Hayhurst’s Hayloft: My mother-in-law and father-in-law lived love through their marriage.

Valentine’s Day is known for celebrating love. What if we celebrated love every day, the way we’ve been instructed to in the Bible?

When our daughter Lillian was planning her wedding, she asked her Grandma Betty Jo to share scripture during the ceremony. Betty Jo complied beautifully with scripture and her personal testimony of her and late husband Dale’s marriage.

“Lillian’s grandfather and I built our lives and marriage on the foundation of God’s word,” she said. “Our love and obedience to God kept Him in the center of our marriage. This is our hope and prayer for both of you.”

Betty Jo said Dale was brought up in a Christian home. While she didn’t grow up in a similar environment, he encouraged Betty Jo’s faith journey. Their marriage lasted 56 years and set an example of devotion to their children and grandchildren.

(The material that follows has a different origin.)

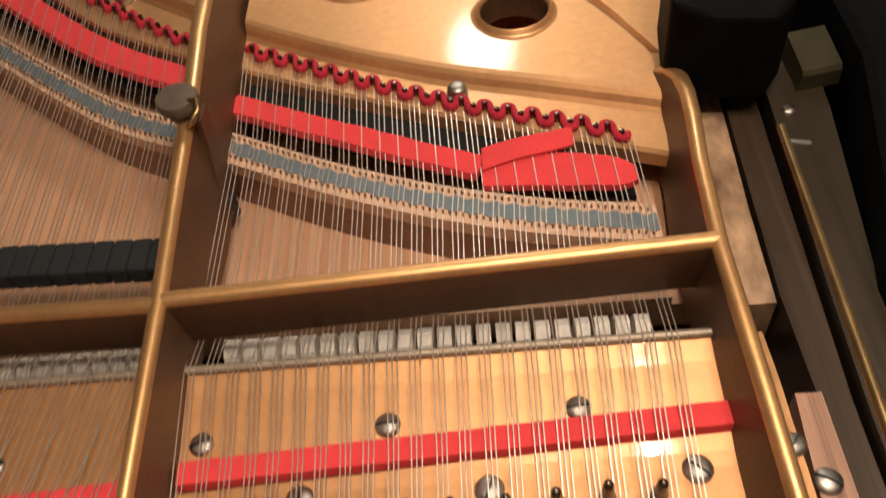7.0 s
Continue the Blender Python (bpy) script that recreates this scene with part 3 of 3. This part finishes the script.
def felt_band(name, label, points, width, thick, mat):
    """A soft strip along points, a little uneven."""
    f = thing(name, label, "felt strip", group="red felt strips")
    bm = bmesh.new()
    rings = []
    pts = [Vector(p) for p in points]
    for i, p in enumerate(pts):
        d = (pts[min(i + 1, len(pts) - 1)] - pts[max(i - 1, 0)]).normalized()
        s = Vector((-d.y, d.x, 0)).normalized()
        w = width * (1 + 0.06 * noise.noise(p * 40))
        lift = 0.0008 * noise.noise(p * 70)
        rings.append([p + s * w / 2, p + s * w / 2 * 0.85 + Vector((0, 0, thick + lift)), p - s * w / 2 * 0.85 + Vector((0, 0, thick + lift)), p - s * w / 2])
    loft(bm, rings)
    part("strip", bm, mat, f, smooth=False)
    return f


felt_band("string_felt", "bright red felt strip woven under the treble strings", [(x, 0.1885 + 0.018 * (x + 0.105) / 0.365, 0.0015 + 0.002) for x in span(-0.101, 0.2605, 40)], 0.0195, 0.0075, FELT)
felt_band("string_felt", "bright red felt strip woven under the tenor strings", [(x, 0.1785 + 0.06 * (x + 0.125), 0.0015 + 0.002) for x in span(-0.5, -0.119, 40)], 0.0195, 0.0075, FELT)


def back_y(x):
    return 0.5 * smooth_table(BRIDGE, x) + 0.5 * smooth_table(EDGE, x)


felt_band("back_felt", "bright red felt strip woven between bridge and hitch pins", [(x, back_y(x) + 0.002 - 0.012 * max(0, (x - 0.0) / 0.2), 0.0005) for x in span(-0.118, 0.112, 60)], 0.0265, 0.0068, FELT)
felt_band("back_felt", "bright red felt strip woven behind the tenor bridge", [(x, back_y(x) + 0.022, 0.0005) for x in span(-0.55, -0.150, 60)], 0.034, 0.0068, FELT)
folded = thing("folded_felt", "folded red felt strip lying loose on the strings", "felt strip")
bm = bmesh.new()
loft(bm, [[Vector((x, y - w, 0.001)), Vector((x, y - w * 0.97, 0.0072)), Vector((x, y + w * 0.97, 0.0072)), Vector((x, y + w, 0.001))] for x, y, w in [(x, 0.4375 - 0.012 * (x - 0.115) / 0.12 + 0.006 * math.sin((x - 0.115) * 24), bend([(0.11, 0.012), (0.14, 0.016), (0.18, 0.020), (0.222, 0.017), (0.233, 0.012), (0.240, 0.006)], x)) for x in span(0.112, 0.238, 16)]])
part("lower_layer", bm, FELT, folded)
bm = bmesh.new()
loft(bm, [[Vector((x, y - w, 0.0086)), Vector((x, y - w, 0.0108)), Vector((x, y + w, 0.0108)), Vector((x, y + w, 0.0086))] for x, y, w in [(x, 0.453 + 0.021 * (x - 0.115) / 0.075 + 0.002 * math.sin((x - 0.11) * 60), 0.0125 - 0.02 * (x - 0.115)) for x in span(0.113, 0.191, 12)]])
part("upper_layer", bm, FELT, folded)

# Not a cloth: a black strip added for the shade under the plate edge.
cloth = thing("under_shade", "black strip added as shade below the strings beside the plate edge", "cloth strip")
bm = bmesh.new()
for x0, x1 in ((-0.117, 0.238), (-0.58, -0.150)):
    loft(bm, [[Vector((x, back_y(x) + 0.004, -0.022)), Vector((x, back_y(x) + 0.004, -0.014)), Vector((x, smooth_table(EDGE, x) + 0.012, -0.0125)), Vector((x, smooth_table(EDGE, x) + 0.012, -0.022))] for x in span(x0, x1, 30)])
part("strip", bm, GREYFELT, cloth)

# ---- bridge ----


def bridge(name, label, x0, x1):
    b = thing(name, label, "bridge", group="string bridges")
    rows = span(x0, x1, 40)

    def ring(x, a, c, z0, z1):
        y = smooth_table(BRIDGE, x)
        return [Vector((x, y + a, z0)), Vector((x, y + c, z0)), Vector((x, y + c, z1)), Vector((x, y + a, z1))]
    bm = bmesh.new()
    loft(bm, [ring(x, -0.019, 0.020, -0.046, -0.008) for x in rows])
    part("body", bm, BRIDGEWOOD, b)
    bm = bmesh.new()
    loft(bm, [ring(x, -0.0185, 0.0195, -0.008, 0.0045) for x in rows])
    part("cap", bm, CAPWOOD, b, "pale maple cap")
    bm = bmesh.new()
    n = int((x1 - x0) / 0.0026)
    loft(bm, [[Vector((x, smooth_table(BRIDGE, x) + a + 0.0075 * (abs((x / 0.0155 + q) % 1.0 - 0.5) - 0.25), z)) for a, z, q in ((-0.0075, 0.004, 0), (-0.0075, 0.0052, 0), (0.0085, 0.0052, 0.2), (0.0085, 0.004, 0.2))] for x in span(x0 + 0.001, x1 - 0.001, n)])
    part("graphite_band", bm, GRAPHITE, b, "blue-grey graphite band")
    return b


bridge("treble_bridge", "maple treble bridge with a blue-grey graphite band", -0.112, 0.246)
bridge("tenor_bridge", "maple bridge carrying the tenor strings", -0.60, -0.134)

# ---- pins, strings ----
pins = thing("tuning_pins", "rows of blued steel tuning pins in the plate", "tuning pins")
bm = bmesh.new()
lathe(bm, [(0.0056, 0.0), (0.0056, 0.0004), (0.0039, 0.0005), (0.0039, 0.017), (0.0038, 0.020), (0.0034, 0.0245), (0.0030, 0.0266), (0.0020, 0.0279), (0.0009, 0.0284), (0.0, 0.0285)], 12)
pin_ob = part("tuning_pin", bm, PINSTEEL, pins, smooth=True)
bm = bmesh.new()
for k in range(3):
    rings = []
    for j in range(12):
        a = 2 * math.pi * j / 12
        u = Vector((math.cos(a), math.sin(a), 0))
        rings.append([u * (0.0047 + 0.0008 * math.cos(b)) + Vector((0, 0, 0.0072 + 0.00135 * k + 0.0007 * math.sin(b))) for b in [2 * math.pi * i / 5 for i in range(5)]])
    loft(bm, rings + [rings[0]], caps=False)
coil_ob = part("string_coil", bm, COIL, pin_ob, smooth=True)
OFF, UP = (0, -0.0155, -0.001, -0.0172, -0.003, -0.019), (0, 0.019, 0.0375, 0.0568, 0.0765, 0.0935)


def pin_place(col, row):
    if col >= 0:
        u = col / 10
        return Vector((-0.079 + 0.303 * u + OFF[row] - (1 - u) * 0.0016 * row, 0.0565 + 0.0065 * u + UP[row], 0.0))
    return Vector((-0.159 + 0.0300 * (col + 1) + OFF[row] * 1.07 - 0.0012 * row, 0.052 + 0.002 * (col + 1) + UP[row] * 1.02, 0.0))


used = False
for col in range(-9, 11):
    for row in range(6):
        p = pin_place(col, row)
        lean = (radians(random.uniform(-2.5, 2.5)) - radians(3), radians(random.uniform(-2.5, 2.5)), random.uniform(0, 6))
        if not used:
            ob, used = pin_ob, True
        else:
            ob = child("tuning_pin", pin_ob.data, pins, p)
            child("string_coil", coil_ob.data, ob, (0, 0, 0))
        ob.location = p
        ob.rotation_euler = lean
for row in (1, 3, 5):
    p = pin_place(-1, row) + Vector((0.030, 0.002, 0))
    ob = child("tuning_pin", pin_ob.data, pins, p)
    child("string_coil", coil_ob.data, ob, (0, 0, 0))

strings = thing("strings", "steel piano strings in sets of three", "strings")


def string(pin, xa, xb, xh, hitch_y, over=False):
    """From the coil over the felt and bar, under the cross bar, over the bridge to the hitch pin."""
    yb = smooth_table(BRIDGE, xb)
    start = pin + Vector((0.0044, 0, 0.0085))
    mid = 0.19
    t = (mid - start.y) / (0.263 - start.y)
    pts = [start, (start.x + (xa - start.x) * t, mid, 0.0128), (xa, 0.263, 0.0208), (xa + (xb - xa) * 0.2, 0.298, 0.0105), (xb, yb - 0.013, 0.0062), (xb + 0.002, yb + 0.013, 0.0062)]
    if over:
        ym = back_y((xb + xh) / 2)
        for f in (-0.02, 0.02):
            g = min(0.9, max(0.1, (ym + f - yb - 0.013) / (hitch_y - yb - 0.013)))
            pts.append((xb + 0.002 + (xh - xb - 0.002) * g, yb + 0.013 + (hitch_y - yb - 0.013) * g, 0.0085))
    pts.append((xh, hitch_y, 0.0065))
    bm = bmesh.new()
    tube(bm, pts, 0.00047, 6)
    part("string", bm, WIRE, strings, smooth=True)


hitch = thing("hitch_pins", "hitch pins with a red cloth cord wound between them", "hitch pins")
bm = bmesh.new()
lathe(bm, [(0.0026, -0.002), (0.0026, 0.0075), (0.0019, 0.0088), (0, 0.0091)], 10)
hp_me = part("hitch_pin", bm, PINSTEEL, hitch, smooth=True)
hp_used = False


def hitch_pin(x, y):
    global hp_used
    if not hp_used:
        hp_me.location, hp_used = (x, y, 0.005), True
        return
    child("hitch_pin", hp_me.data, hitch, (x, y, 0.005))


def braid(x0, x1, loops):
    """A red cloth cord wound in and out along the pins."""
    pts, n = [], loops * 16
    for i in range(n + 1):
        u = i / 16 * 2 * math.pi
        x = x0 + (x1 - x0) * i / n
        swing = math.sin(u)
        pts.append(Vector((x - 0.0014 * math.sin(2 * u), bend(HITCH, x) + 0.003 + 0.0078 * swing, 0.0080)))
    bm = bmesh.new()
    rings = []
    for i, p in enumerate(pts):
        d = (pts[min(i + 1, n)] - pts[max(i - 1, 0)]).normalized()
        side = Vector((-d.y, d.x, 0))
        rings.append([p + side * 0.0031 * math.cos(a) + Vector((0, 0, 0.0042 * math.sin(a))) for a in [2 * math.pi * k / 8 for k in range(8)]])
    loft(bm, rings)
    part("cloth_cord", bm, BUSH, hitch, "wavy red cloth cord", smooth=True)


HITCH = [(-0.60, 1.045), (-0.43, 0.878), (-0.299, 0.752), (-0.185, 0.663), (-0.108, 0.632), (-0.057, 0.605), (-0.011, 0.579), (0.033, 0.556), (0.073, 0.536), (0.115, 0.517), (0.157, 0.501), (0.197, 0.486), (0.236, 0.468)]
count = 0
for j in range(22):
    col, group = j // 2, j % 2
    xa0, xb0, xh0 = -0.102 + 0.334 * j / 21, -0.105 + 0.341 * j / 21, -0.110 + 0.346 * j / 21
    for k in range(3):
        row = (5 - 2 * k) if group == 0 else (4 - 2 * k)
        d = (k - 1) * 0.0036
        xh = xh0 + d * 1.3
        string(pin_place(col, row), xa0 + d, xb0 + d * 1.2, xh, bend(HITCH, xh) - 0.002, k == 1)
# hitch pins stand in a zigzag
for j in range(34):
    x = -0.112 + 0.349 * (j + 0.5) / 34
    hitch_pin(x, bend(HITCH, x) + (0.0005 if j % 2 else 0.0055))
for j in range(18):
    col, group = -1 - (j // 2), 1 - j % 2
    xa0, xb0, xh0 = -0.128 - 0.0158 * j, -0.136 - 0.0172 * j, -0.146 - 0.0176 * j
    for k in range(3):
        row = (5 - 2 * k) if group == 0 else (4 - 2 * k)
        d = (k - 1) * 0.0038
        xh = xh0 + d * 1.2
        string(pin_place(col, row), xa0 + d, xb0 + d * 1.2, xh, bend(HITCH, xh) - 0.002, k == 1)
for j in range(30):
    x = -0.152 - 0.0112 * (j + 0.5)
    hitch_pin(x, bend(HITCH, x) + (0.0055 if j % 2 else 0.0005))
braid(-0.112, 0.237, 17)
braid(-0.152, -0.152 - 0.0112 * 30, 15)

bm = bmesh.new()
for x0, x1, n in ((-0.112, 0.242, 66), (-0.58, -0.137, 80)):
    for i in range(n):
        x = x0 + (x1 - x0) * (i + 0.5) / n
        for dy in (-0.0115, 0.0125):
            lathe(bm, [(0.001, 0.004), (0.001, 0.0085), (0, 0.0088)], 6, (x, smooth_table(BRIDGE, x) + dy, 0))
bp = thing("bridge_pins", "two rows of small copper-brown bridge pins", "bridge pins", kind="stuff")
part("pins", bm, material("copper_pins", (0.30, 0.15, 0.08), 0.4, 0.9, 0.2, 100.0), bp)

# ---- hammers and dampers ----
action = thing("hammer_action", "row of cream felt piano hammers below the strings", "hammers")
bm = bmesh.new()
sec = [(-0.016, -0.04), (-0.014, -0.016), (-0.008, -0.004), (0.0, 0.0), (0.008, -0.004), (0.014, -0.016), (0.016, -0.04)]
loft(bm, [[Vector((x, y, z)) for y, z in sec] for x in (0.0, 0.0108)])
ham = part("hammer", bm, HAMMERFELT, action)
ham.location = (-0.0925, 0.299, -0.010)
for j in range(1, 22):
    child("hammer", ham.data, action, (-0.0925 + 0.0147 * j, 0.299, -0.010 - 0.0003 * j))
for j in range(18):
    child("hammer", ham.data, action, (-0.136 - 0.0150 * j, 0.299, -0.012))
bm = bmesh.new()
box(bm, -0.6, 0.25, 0.325, 0.335, -0.06, -0.028)
part("rail", bm, CAPWOOD, action, "pale wooden rail")

dampers = thing("dampers", "row of black damper heads over the tenor strings", "dampers")
bm = bmesh.new()
box(bm, -0.0075, 0.0075, -0.016, 0.016, 0.0, 0.017, 0.002)
dm = part("damper_head", bm, GREYFELT, dampers)
dm.location = (-0.142, 0.365, 0.011)
for j in range(1, 22):
    child("damper_head", dm.data, dampers, (-0.142 - 0.0158 * j, 0.365 + 0.0006 * j, 0.011))

# ---- true size: from plan units to metres ----
for me in bpy.data.meshes:
    me.transform(Matrix.Scale(UNIT, 4))
for ob in scene.objects:
    if ob.type in {"MESH", "EMPTY"}:
        ob.location *= UNIT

She said that prayer and devotions after breakfast before the kids got on the school bus was always a priority, meaning the kids had to do barn chores before breakfast. The family attended church every time the doors were open.

They not only worshipped together but worked side by side at Hayhurst Accounting and on Hayhurst Farms. Dale kept both the office and farm going after his father died. Betty Jo said they rarely took a vacation; Dale’s leisure was working on the farm.

“We didn’t know what a date night was,” she recalled. “Instead, we’d go to the grocery together.”

She believes today’s culture is tough on marriage. “Everybody is hurry, hurry, hurry,” she said. “Listen and wait until God opens doors for your next step.”

Betty Jo’s final wedding scripture, John 13:34, says it all. “A new command I give you; love one another as I have loved you.”

Hayhurst writes from Terre Haute, Ind.